The Found Sound Project (FSP) is an all-day music summer camp for youth aged 9 and up. Over five days, learners are introduced to the fundamentals of field recording and digital music production. Learners explore the neighbourhood of Oak Bay while using handheld field recorders to capture sound from the environment. These captured samples provide source material for composing music using a variety of digital tools. Each composer produces a unique piece of sound art driven by their curiousities, musicianship and personal aesthetic. Throughout the process, the composers receive instruction in key skills including deep listening, digital music production, field recording and composition. At the end of the week, their works are presented in a final showcase where the composers publicly demonstrate their inspiration and learning.
In an effort to broaden the young composer’s concept of what constitutes artful sound, the FSP encourages learners to seek music in the environment around them. Mornings are dedicated to activities that involve exploring local environments, conducting active listening exercises and hunting for novel and intriguing sounds. Each composer uses a handheld Zoom recorder to capture naturally-occurring samples and to ‘play the environment’ by interacting with objects and manipulating the world around them. This process provides a catalogue of sound samples to be used in compositions, either in their original or manipulated form.
Digital Music Production:
The other major component of the FSP involves learning to use digital music technology. Each learner receives instruction in the music production software Ableton Live 10. Ableton is a modern editing suite which enables sound designers to arrange their recordings and manipulate them in many ways. Over the course of the week, learners gain fluency with arranging multiple tracks, creating dynamic stereo sound environments, manipulating samples and applying audio effects. Learners also gain experience with peripheral technologies including microphones, effects pedals, sequencers, audio interfaces and MIDI controllers. Early exposure to digital audio workstations (DAWs) like Ableton is a powerful learning opportunity. DAWs are more than software; they are sophisticated musical instruments. The creators of the FSP acknowledge the incredible value of learning to use these technologies early in a musician’s development. Working with DAWs scaffolds important higher-order concepts including arrangement, orchestration, audio manipulation, improvisation and audio engineering.

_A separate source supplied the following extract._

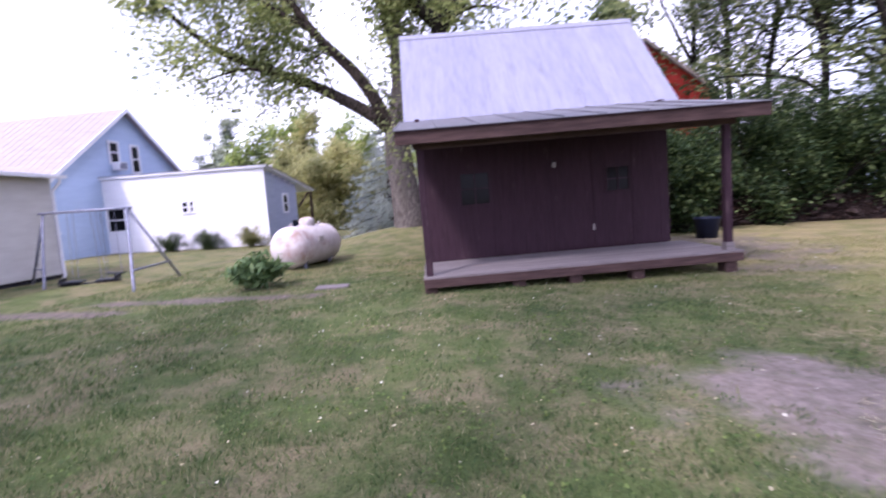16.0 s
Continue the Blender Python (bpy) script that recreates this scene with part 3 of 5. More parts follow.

The FSP is grounded in a personalized learning model. All camp participants pursue a curriculum designed to introduce them to the fundamental skills required for digital music composition. However, within this process, each composer is encouraged to pursue their own path of inquiry. The camp is structured so that control of learning steadily migrates from the teacher to the learner as the camp progresses. Early activities are lead by teachers and function to provide key technical skills and introduce the young composers to ways of thinking that underlie experimental music composition. By mid-week, the fundamentals have been conveyed and control shifts. Now, the young composers become the primary drivers of learning while the teachers assume the role of facilitator, coach and guide. By week’s end, each participant is provided an opportunity to publicly reflect on their process and product in the public showcase where they demonstrate their learning to others.
Professional Speakers & Transferable Skills:
Music technology lies at the intersection between shrewd science and expressive art. In a domain as broad as digital sound production there are many applications such as music production/recording, broadcasting, film sound, video game development and acoustic engineering. In order to introduce learners to these possibilities, the FSP welcomes local speakers to share their expertise with the composers through workshops. Speakers have included:
Though the camp is framed through the lens of music, it is our hope that learners take the skills they have acquired and apply them in whichever domains inspire them most. The Found Sound Project provides a suite of transferable skills that will benefit any creative. In terms of technical skills, learners gain experience with digital audio workstations, audio hardware, file management and troubleshooting. In terms of compositional skills, participants complete a self-directed project which requires them to brainstorm, ask questions, collaborate, plan a project, self-assess, revise and publicly share an original work.